From 1800 to 1900, bonds did better than equities - particularly when you adjust for risk (or volatility). As you would expect, equities outperformed bonds until 1920, and then equities underperformed bonds until around 1940. All are as you would expect, when you think about the financial world at that time.

I think we are back in my “pro-labour” higher inflation era, when bonds do poorly. From 1940 to 1980, it shows almost no return to owning bonds. But over the same period, stocks were up hugely. How much is hard to tell, as it is log scale. It was only in the 1970s that we saw a return to bond outperformance, but after a long period of equity outperformance, and very high yields on treasuries - much higher than today.

In some ways, the US is like any other country. Devaluing is a way to default on debt - and it naturally makes investors move out of nominal assets into real assets. Gold versus treasuries reflect the same issue. When you feel the US policy is inflationary, then gold does better than treasuries. Gold almost acts a protest vote on US policy.

The above charts seem to suggest the performance of bonds has been the most extraordinary bubble from 1980 to 2020, which is now reversing. US bonds used to be backed by gold. Gold prices were contained until 1970, when it was set free. If gold is “real” money, does it not make more sense to compare gold to the S&P 500? That is treasuries are always likely to deliver negative real returns in pro labour periods, so we need to use a “real asset” that is like money to make a comparison.

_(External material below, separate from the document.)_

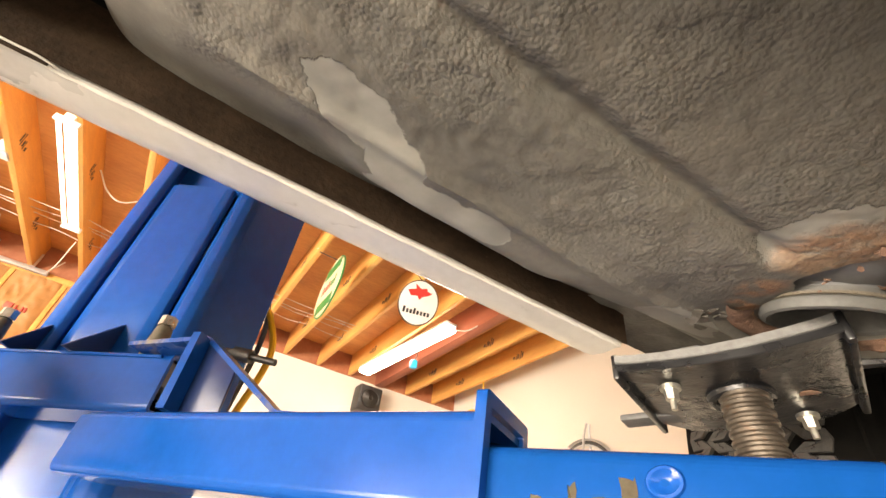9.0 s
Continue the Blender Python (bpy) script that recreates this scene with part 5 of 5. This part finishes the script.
def exhaust():
    def lobes(x, cy, cz, apart, r, turn):
        """Outline of two joined round pipes."""
        out = []
        for k in range(80):
            a = 2 * math.pi * k / 80
            q = apart * abs(math.cos(a)) + math.sqrt(max(1e-8, r * r - (apart * math.sin(a)) ** 2))
            q *= 1 - 0.6 * ease(1.385, 1.445, x) * math.exp(-(math.cos(a) / 0.22) ** 2)
            u, v = q * math.cos(a), q * math.sin(a)
            c, n = math.cos(radians(turn)), math.sin(radians(turn))
            out.append((x, cy + u * c - v * n, cz + u * n + v * c))
        return out

    shape = [(1.336, -0.053, 1.753, 0.0, 0.0365, 0), (1.34, -0.053, 1.753, 0.0, 0.0385, 0), (1.35, -0.053, 1.753, 0.0015, 0.0395, 1), (1.365, -0.053, 1.7525, 0.008, 0.0405, 3), (1.385, -0.0535, 1.752, 0.0155, 0.0405, 5), (1.405, -0.054, 1.752, 0.0258, 0.0368, 7),
             (1.425, -0.0545, 1.752, 0.0308, 0.0342, 9), (1.443, -0.0545, 1.752, 0.0328, 0.0331, 10), (1.458, -0.0545, 1.752, 0.0334, 0.0325, 11), (1.47, -0.0545, 1.7525, 0.0332, 0.0318, 11), (1.482, -0.0545, 1.7525, 0.0324, 0.0316, 11), (1.494, -0.0545, 1.753, 0.0322, 0.0306, 11), (1.5, -0.0545, 1.753, 0.032, 0.0288, 11), (1.503, -0.0545, 1.753, 0.0318, 0.0262, 11)]
    ex = part("collector", loft([lobes(*q) for q in shape], closed=True, cap=True), EXHAUST, car)
    pipe = smooth_path([(1.345, -0.054, 1.755), (1.28, -0.057, 1.758), (1.1, -0.062, 1.766), (0.8, -0.07, 1.79), (0.3, -0.08, 1.8), (-0.6, -0.08, 1.8)], 6)
    part("front_pipe", sweep(pipe, 0.0345, 28), EXHAUST, ex)
    for x, y, z, r, k in ((1.338, -0.053, 1.7535, 0.0372, 0.0), (1.277, -0.057, 1.758, 0.0352, 3.0)):
        ring = [(x + 0.0022 * rough_at(math.cos(a), math.sin(a), k, 1.4), y + r * math.cos(a), z + r * math.sin(a)) for a in [2 * math.pi * i / 120 for i in range(121)]]
        part("weld_ring", sweep(ring, lambda f, k=k: 0.0024 + 0.0016 * rough_at(f * 13, k, 0, 1) + 0.0011 * rough_at(f * 50, 2, k, 1), 8, cap=False), EXHAUST_SEAM, ex, "lumpy rusted weld")
    for pts, r in (([(1.47, -0.0225, 1.757), (1.52, -0.021, 1.757), (1.585, -0.0225, 1.759), (1.63, -0.025, 1.772), (1.68, -0.03, 1.806), (1.78, -0.045, 1.91), (1.91, -0.062, 2.04)], 0.0255), ([(1.465, -0.0855, 1.746), (1.52, -0.0835, 1.745), (1.59, -0.084, 1.747), (1.645, -0.083, 1.763), (1.67, -0.076, 1.8), (1.68, -0.06, 1.88)], 0.0275)):
        pipe = part("downpipe", sweep(smooth_path(pts, 7), r, 26), EXHAUST, ex)
        y, z = pts[0][1] + 0.001, pts[0][2]
        part("pipe_weld", sweep([(1.5035, y + (r + 0.001) * math.cos(a), z + (r + 0.001) * math.sin(a)) for a in [2 * math.pi * i / 60 for i in range(61)]], lambda f, k=y: 0.0018 + 0.0009 * rough_at(f * 24, k * 90, 0, 1), 8, cap=False), EXHAUST_SEAM, pipe)
    part("crossover_pipe", sweep(smooth_path([(1.505, -0.052, 1.772), (1.55, -0.05, 1.775), (1.6, -0.045, 1.795), (1.63, -0.04, 1.84)], 6), 0.014, 18), EXHAUST, ex)
    # pressed flanges where the two halves meet, pimpled along the edge
    rnd = random.Random(14)
    for sgn in (-1, 1):
        rows = []
        for x, cy, cz, apart, r, turn in shape[2:-3]:
            c, n = math.cos(radians(turn)), math.sin(radians(turn))
            hull = apart + r
            wide = (0.0105 + 0.003 * (x > 1.36)) * (1 if sgn > 0 else 0.6) * (1 - 0.55 * ease(1.455, 1.482, x))
            row = []
            for u, v in ((hull - 0.003, 0.0025), (hull + wide * 0.5, 0.0022 + 0.0006 * rough_at(x * 60, sgn, 0, 1)), (hull + wide, 0.001), (hull + wide + 0.0008, -0.001), (hull + wide * 0.5, -0.0026 + 0.0007 * rough_at(x * 70, sgn, 4, 1)), (hull - 0.003, -0.003)):
                u *= sgn
                row.append((x, cy + u * c - v * n, cz + u * n + v * c))
            rows.append(row)
        fl = part("seam_flange", loft(rows, closed=True, cap=True), EXHAUST, ex, "pressed seam flange")
        for k in range(9):
            q = rnd.choice(shape[2:-4])
            c, n = math.cos(radians(q[5])), math.sin(radians(q[5]))
            u = sgn * (q[3] + q[4] + rnd.uniform(0.002, 0.009))
            part("weld_spatter", lathe([(0, -0.0011), (0.0008, -0.0007), (0.0011, 0.0006)], 8, Matrix.Translation((q[0] + rnd.uniform(-0.006, 0.006), q[1] + u * c, q[2] + u * n - 0.0028))), EXHAUST_SEAM, fl)
    fl = part("manifold_flange", box(1.915, 1.93, -0.155, 0.005, 1.985, 2.12, 0.012, segments=3), OILY, ex)
    for y, z in ((-0.042, 2.096), (-0.02, 2.002), (-0.131, 2.066)):
        bolt(fl, (1.915, y, z), (-1, 0, 0), 0.011, 0.018, GRIMY)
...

So a better analysis of post world War II financial history is that the US took advantage of its low borrowing costs to engineer a boom, delivering negative returns to owners of treasuries. At some point, foreigners got frustrated with US policy, and preferred gold to treasuries. This lead to a political change in 1980s, which was much more bond friendly, what I call a “pro-capital era”. The question then, are we in the 1940s to 1960s era, or are we in the 1970s era? I assumed that the break out in gold vs treasuries we have seen the last few year meant we were closer to the 1970s era.